Until unless you monitor, you will not even know how much you are consuming, and may get a big surprise at the end of the month. Monitoring doesn’t mean monitoring at application level. Monitoring has to be at granular level, i.e. at each resource level which is getting consumed within an application. Best way is to tag each resource, and monitor its usage on daily basis. Based on the monitoring data, analyze consumption and identify optimization options. After identifying optimization options, reconfigure your deployment, and start monitoring again. So it’s a recursive cycle of Monitoring, Analyze, Reconfigure and monitor again.

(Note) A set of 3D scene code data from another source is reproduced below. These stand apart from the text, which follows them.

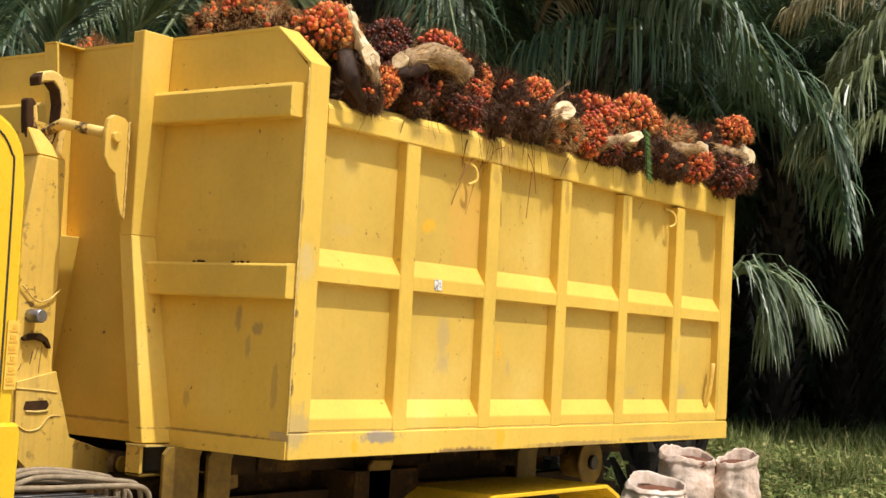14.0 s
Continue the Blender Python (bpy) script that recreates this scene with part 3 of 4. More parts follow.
def lorry():
    tp = lambda name, bm, mat, label="", parent=truck: part(name, bm, mat, parent, label)
    # cab, seen at its rear edge: rounded shell, door with its shut line, sill step
    prof = [(-3.1, 0.75), (-3.16, 1.35), (-2.95, 2.2), (-2.6, 2.36), (-1.56, 2.365), (-1.47, 2.352), (-1.40, 2.312), (-1.355, 2.24), (-1.336, 2.12), (-1.324, 1.30), (-1.324, 0.75)]
    cab = tp("cab", prism(prof, "y", 0.108, 2.27, 0.022), cab_yellow, "glossy yellow cab shell")
    door = [(-2.9, 1.0), (-2.9, 1.7), (-2.7, 2.30), (-1.62, 2.31), (-1.50, 2.29), (-1.432, 2.22), (-1.414, 2.1), (-1.408, 1.30), (-1.43, 1.0)]
    tp("door", prism(door, "y", 0.100, 0.1085, 0.004), cab_yellow, "", cab)
    seam = [(-1.62, 2.318), (-1.494, 2.298), (-1.424, 2.226), (-1.406, 2.1), (-1.400, 1.30), (-1.421, 1.0)]
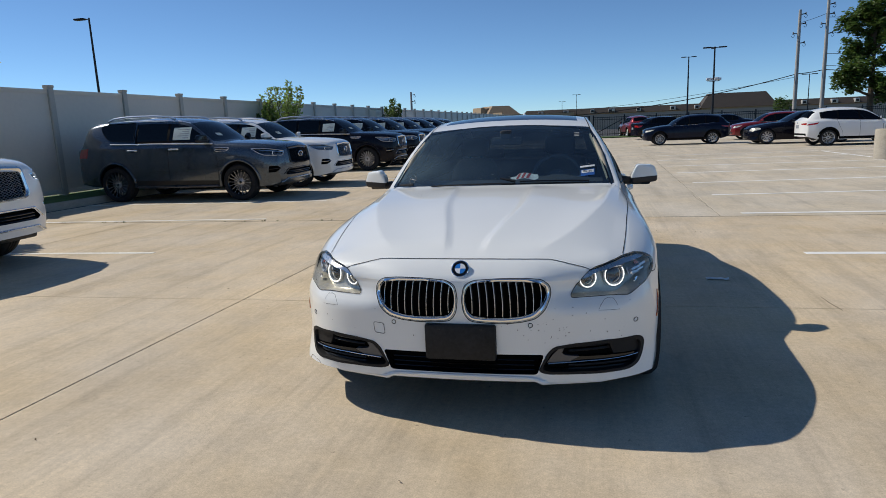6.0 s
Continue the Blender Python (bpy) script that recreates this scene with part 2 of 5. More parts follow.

Each cloud provider is getting innovative in pricing and coming up with very lucrative options, such Monthly Commitment (for Azure) or Reserve Capacity (for AWS), along with usual Pay as you Go model. But can you commit for capacity on the very first day? Answer is “No”, you should first start with Pay as you go model, observe or benchmark your application consumption in production/similar to production usage, and identity how much minimum commitment you want to go with. If you can identify your application usage pattern, you can easily leverage commitment offerings from cloud providers and save significant amount.
Architecture/Solution should be portable
Cloud is evolving, new services are getting launched every day or every week. That time is gone, when you use to design solution once and expect it to run for next 10 years uninterrupted. Not only new cloud services, but chances are even for existing cloud services there may be new plans or SLAs been offered. So your architecture need to be agile and flexible to adopt new changes and leverage benefits of new services. Example, if your architecture is designed for microservices patterns, than you can leverage serverless cloud computing like Azure Functions or AWS Lambda.
So in short, cost optimization for cloud based solution starts from the Architecture phase itself, and continue during its life cycle in production usage. It’s not a one-time activity, it’s an on-going activity, where everyone contributes, be it architect, designer, developer, tester, and support engineer.